The Gore team eventually realized that even pro-Gore green groups were not doing much get-out-the-vote work in South Florida. So three weeks before Election Day, McGinty flew to Miami to plead with environmental supporters. She came with Fort Lauderdale lawyer Mitchell Berger, a Gore fundraiser active on Everglades issues.

The meeting was a disaster.

McGinty wanted to rally the troops for Gore; they wanted to talk about Homestead. Berger begged the activists for trust; they grilled Berger about his legal work for the Mas family.

Gore's loyalists argued that neither George W. Bush nor Jeb Bush, Florida's Republican governor, had taken a position on the airport, that the opposition of Babbitt and Browner should signal Gore's true feelings. But when they asked whether Gore would face protesters if he held a rally in the Everglades, the environmentalists coolly replied that they could not control their members.

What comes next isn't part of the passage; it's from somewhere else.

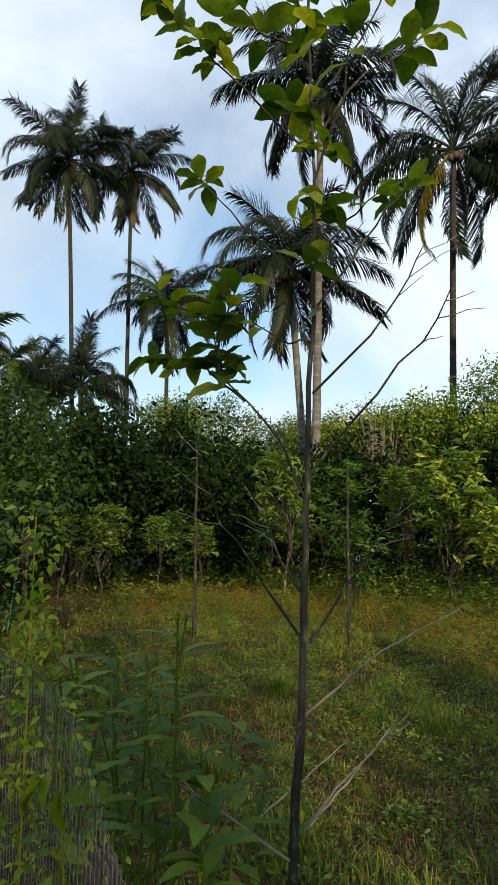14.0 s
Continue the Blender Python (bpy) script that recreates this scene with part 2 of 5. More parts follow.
def rough_mat(name, stops, scale=8.0, detail=6.0, rough=0.85, bump=0.3, bump_scale=40.0, stretch=(1, 1, 1), spec=0.3, random_mix=0.0):
    """A dull natural surface: noise at two scales and relief."""
    m, n, l = nodes_of(name)
    out, bsdf = n.new("ShaderNodeOutputMaterial"), n.new("ShaderNodeBsdfPrincipled")
    tc, mp = n.new("ShaderNodeTexCoord"), n.new("ShaderNodeMapping")
    mp.inputs["Scale"].default_value = stretch
    l.new(tc.outputs["Object"], mp.inputs["Vector"])
    noi, fine = n.new("ShaderNodeTexNoise"), n.new("ShaderNodeTexNoise")
    noi.inputs["Scale"].default_value, noi.inputs["Detail"].default_value = scale, detail
    fine.inputs["Scale"].default_value, fine.inputs["Detail"].default_value = bump_scale, 4.0
    l.new(mp.outputs[0], noi.inputs["Vector"])
    l.new(mp.outputs[0], fine.inputs["Vector"])
    mix = n.new("ShaderNodeMath")
    mix.operation = "MULTIPLY_ADD"
    mix.inputs[1].default_value = 0.4
    l.new(fine.outputs["Fac"], mix.inputs[0])
    sc = n.new("ShaderNodeMath")
    sc.operation = "MULTIPLY_ADD"
    sc.inputs[1].default_value, sc.inputs[2].default_value = 1.2, -0.3
    l.new(noi.outputs["Fac"], sc.inputs[0])
    l.new(sc.outputs[0], mix.inputs[2])
    last = mix
    if random_mix:
        inf, ra = n.new("ShaderNodeObjectInfo"), n.new("ShaderNodeMath")
        ra.operation = "MULTIPLY_ADD"
        ra.inputs[1].default_value = random_mix
        l.new(inf.outputs["Random"], ra.inputs[0])
        l.new(mix.outputs[0], ra.inputs[2])
        last = ra
    ramp = ramp_of(n, stops)
    l.new(last.outputs[0], ramp.inputs["Fac"])
    l.new(ramp.outputs["Color"], bsdf.inputs["Base Color"])
    bsdf.inputs["Roughness"].default_value, bsdf.inputs["Specular IOR Level"].default_value = rough, spec
    b = n.new("ShaderNodeBump")
    b.inputs["Strength"].default_value, b.inputs["Distance"].default_value = bump, 0.02
    l.new(mix.outputs[0], b.inputs["Height"])
    l.new(b.outputs[0], bsdf.inputs["Normal"])
    l.new(bsdf.outputs[0], out.inputs["Surface"])
    return m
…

"Gore spilled blood for these people for eight years," Berger said. "Where was the trust?"

Karsten Rist, a Tropical Audubon Society activist, said he was stunned by the Gore team's trust-us approach.

"I remember Katie saying Gore would really feel hurt if his own people didn't trust him," he recalled. "It was a strangely sentimental and unrealistic statement."

So Gore never made that trip to the Everglades. But three days before the election, Nader was in Miami bellowing about the airport. "Al Gore is waffling as usual," he shouted. Nader also sent a letter to environmentalists around the state, saying Gore had cut deals to allow "major development around this national treasure." Nader got more than 96,000 votes in Florida.

Penelas, meanwhile, did not make a single appearance for Gore in the fall of 2000. He was virtually invisible during the post-election controversy, offering no objections when Miami-Dade election officials shut down the manual recount that Gore had requested.

"Gore screwed up both ways on Homestead," says J. Allison DeFoor II, Jeb Bush's former Everglades czar. "He lost enviros, and he sure didn't get any help from Penelas."

Ultimately, Penelas did not get help from Gore, either. Four days before the Clinton administration left office, the Air Force rejected the airport plan as "inappropriate."

President Bush let the decision stand.